* **DESCRIPTION OF THE TASK**
Please print exactly the lines running from the one that contains "Continue the Blender" to the end of the data, with both lines included.
=-=-=-=-=
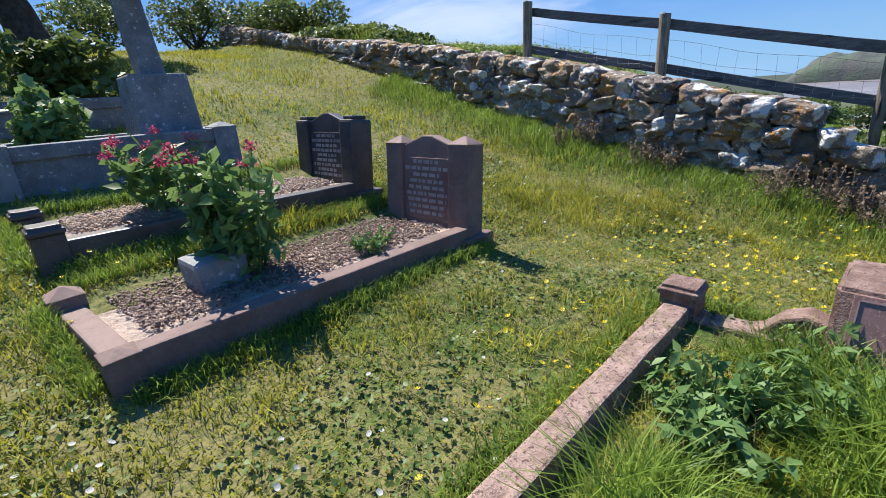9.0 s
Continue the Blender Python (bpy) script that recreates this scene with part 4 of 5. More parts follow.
def grave_pink():
    """The pink granite double plot with its stone cross."""
    ox, oy, oz = -2.2, 8.0, 1.2
    g = thing("grave_cross", ox, oy, oz, "rough pink granite cross on a lettered base within low kerbs", "grave")
    c = [(-3.12, 6.90), (-1.06, 7.03), (-1.32, 9.16), (-3.27, 8.87)]
    l = quad_local(c, ox, oy)
    top = 0.26
    mid = ((l[0][0] + l[1][0]) / 2 + 0.12, (l[0][1] + l[1][1]) / 2)
    part("kerb", kerb_edge(l[0], mid, 0.15, -0.15, (top + 0.01, top - 0.03), 0.015, 0.006, 1), M_PINK, g)
    part("kerb", kerb_edge(mid, l[1], 0.15, -0.30, (top - 0.06, top - 0.05), 0.015, 0.006, 2), M_PINK, g)
    part("plinth_course", kerb_edge((mid[0] - 0.5, mid[1] - 0.05), (l[1][0], l[1][1] - 0.03), 0.16, -0.30, -0.02, 0.02, 0.01, 8), M_PINK, g)
    part("kerb", kerb_edge(l[1], l[2], 0.15, -0.30, (top - 0.02, top), 0.015, 0.006, 3), M_PINK, g)
    part("kerb", kerb_edge(l[0], l[3], 0.12, -0.15, (top - 0.05, top - 0.01), 0.015, 0.006, 4), M_PINK, g)
    part("kerb", kerb_edge(l[3], l[2], 0.14, -0.15, (top - 0.08, top - 0.08), 0.015, 0.006, 5), M_PINK, g)
    infill("earth_bed", l, 0.08, M_GROUND, g, "", 0.03, 3)
    part("corner_post", flat_post(*l[0], -0.15, 0.335, 0.20, 4, 1), M_PINK, g)
    part("corner_post", flat_post(*l[1], -0.32, 0.35, 0.20, 5, 2), M_PINK, g)
    part("corner_post", flat_post(*l[2], -0.2, 0.345, 0.17, 5, 3), M_PINK, g)
    part("corner_post", flat_post(*l[3], -0.15, 0.345, 0.17, 5, 4), M_PINK, g)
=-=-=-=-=
* **TASK RESULT**
Continue the Blender Python (bpy) script that recreates this scene with part 4 of 5. More parts follow.
def grave_pink():
    """The pink granite double plot with its stone cross."""
    ox, oy, oz = -2.2, 8.0, 1.2
    g = thing("grave_cross", ox, oy, oz, "rough pink granite cross on a lettered base within low kerbs", "grave")
    c = [(-3.12, 6.90), (-1.06, 7.03), (-1.32, 9.16), (-3.27, 8.87)]
    l = quad_local(c, ox, oy)
    top = 0.26
    mid = ((l[0][0] + l[1][0]) / 2 + 0.12, (l[0][1] + l[1][1]) / 2)
    part("kerb", kerb_edge(l[0], mid, 0.15, -0.15, (top + 0.01, top - 0.03), 0.015, 0.006, 1), M_PINK, g)
    part("kerb", kerb_edge(mid, l[1], 0.15, -0.30, (top - 0.06, top - 0.05), 0.015, 0.006, 2), M_PINK, g)
    part("plinth_course", kerb_edge((mid[0] - 0.5, mid[1] - 0.05), (l[1][0], l[1][1] - 0.03), 0.16, -0.30, -0.02, 0.02, 0.01, 8), M_PINK, g)
    part("kerb", kerb_edge(l[1], l[2], 0.15, -0.30, (top - 0.02, top), 0.015, 0.006, 3), M_PINK, g)
    part("kerb", kerb_edge(l[0], l[3], 0.12, -0.15, (top - 0.05, top - 0.01), 0.015, 0.006, 4), M_PINK, g)
    part("kerb", kerb_edge(l[3], l[2], 0.14, -0.15, (top - 0.08, top - 0.08), 0.015, 0.006, 5), M_PINK, g)
    infill("earth_bed", l, 0.08, M_GROUND, g, "", 0.03, 3)
    part("corner_post", flat_post(*l[0], -0.15, 0.335, 0.20, 4, 1), M_PINK, g)
    part("corner_post", flat_post(*l[1], -0.32, 0.35, 0.20, 5, 2), M_PINK, g)
    part("corner_post", flat_post(*l[2], -0.2, 0.345, 0.17, 5, 3), M_PINK, g)
    part("corner_post", flat_post(*l[3], -0.15, 0.345, 0.17, 5, 4), M_PINK, g)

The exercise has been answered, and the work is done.